----- GIVEN INFORMATION
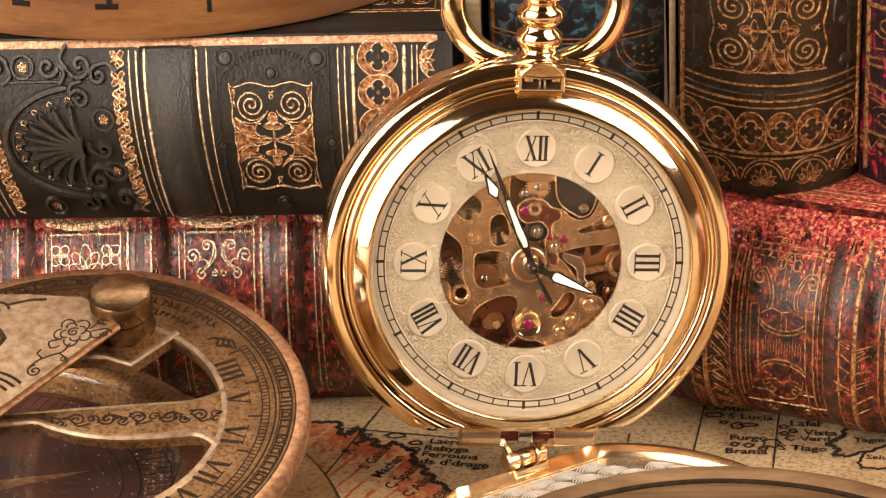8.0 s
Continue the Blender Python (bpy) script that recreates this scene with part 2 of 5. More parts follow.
def place(x, y, z, rx=0, ry=0, rz=0):
    return pose(x * MM, y * MM, z * MM, rx, ry, rz)


def lathe(profile, seg=96, closed=False, bm=None, shape=None):
    """Turns (radius, height) pairs round the z axis; shape(x, y, z) may move each point."""
    bm = bm or bmesh.new()
    rings = []
    for r, z in profile:
        ring = []
        for i in range(seg):
            a = 2 * math.pi * i / seg
            p = (r * math.cos(a), r * math.sin(a), z)
            ring.append(bm.verts.new(shape(*p) if shape else p))
        rings.append(ring)
    pairs = list(zip(rings, rings[1:])) + ([(rings[-1], rings[0])] if closed else [])
    for a, b in pairs:
        for i in range(seg):
            j = (i + 1) % seg
            bm.faces.new((a[i], a[j], b[j], b[i]))
    if not closed:
        if profile[0][0] > 1e-6:
            bm.faces.new(rings[0][::-1])
        if profile[-1][0] > 1e-6:
            bm.faces.new(rings[-1])
        bmesh.ops.remove_doubles(bm, verts=bm.verts, dist=1e-5)
    return bm


def block(x0, x1, y0, y1, z0, z1, bevel=0.0, bm=None, seg=2):
    own = bm is None
    bm = bm or bmesh.new()
    vs = [bm.verts.new((x, y, z)) for x in (x0, x1) for y in (y0, y1) for z in (z0, z1)]
    for f in ((0, 1, 3, 2), (4, 6, 7, 5), (0, 4, 5, 1), (2, 3, 7, 6), (0, 2, 6, 4), (1, 5, 7, 3)):
        bm.faces.new([vs[i] for i in f])
    if bevel and own:
        bmesh.ops.recalc_face_normals(bm, faces=bm.faces)
        bmesh.ops.bevel(bm, geom=bm.edges[:], offset=bevel, segments=seg, affect="EDGES", profile=0.5)
    return bm


def tube(path, radius, seg=10, bm=None, loop=False):
    """A round bar along a path; radius may be a number or one for each point."""
    bm = bm or bmesh.new()
    pts = [Vector(p) for p in path]
    n = len(pts)
    rings = []
    ref = Vector((0.13, 0.29, 0.95))
    for i, p in enumerate(pts):
        a, b = (pts[i - 1], pts[(i + 1) % n]) if loop else (pts[max(i - 1, 0)], pts[min(i + 1, n - 1)])
        t = (b - a).normalized()
        s = t.cross(ref).normalized()
        w = s.cross(t)
        r = radius if isinstance(radius, (int, float)) else radius[i]
        rings.append([bm.verts.new(p + r * (math.cos(2 * math.pi * k / seg) * s + math.sin(2 * math.pi * k / seg) * w)) for k in range(seg)])
    for i in range(n if loop else n - 1):
        a, b = rings[i], rings[(i + 1) % n]
        for k in range(seg):
            j = (k + 1) % seg
            bm.faces.new((a[k], a[j], b[j], b[k]))
    if not loop:
        bm.faces.new(rings[0][::-1])
        bm.faces.new(rings[-1])
    return bm


def plate(outline, z0, z1, holes=(), bm=None):
    """A flat plate from a 2D outline with holes, between two heights."""
    own = bmesh.new()
    for loop in (outline, *holes):
        vs = [own.verts.new((x, y, z1)) for x, y in loop]
        for a, b in zip(vs, vs[1:] + vs[:1]):
            own.edges.new((a, b))
    bmesh.ops.triangle_fill(own, use_beauty=True, use_dissolve=False, edges=own.edges[:], normal=(0, 0, 1))
    ext = bmesh.ops.extrude_face_region(own, geom=own.faces[:])
    for v in ext["geom"]:
        if isinstance(v, bmesh.types.BMVert):
            v.co.z = z0
    if bm is None:
        return own
    tmp = bpy.data.meshes.new("join")
    own.to_mesh(tmp)
    own.free()
    bm.from_mesh(tmp)
    bpy.data.meshes.remove(tmp)
    return bm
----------
- **SHORT PROBLEM**
Emit the lines of the material exactly, from its first line to the line containing "return pose(x *", inclusive; leave every picture out.

- **RESPONSE FOR THIS EXERCISE**
8.0 s
Continue the Blender Python (bpy) script that recreates this scene with part 2 of 5. More parts follow.
def place(x, y, z, rx=0, ry=0, rz=0):
    return pose(x * MM, y * MM, z * MM, rx, ry, rz)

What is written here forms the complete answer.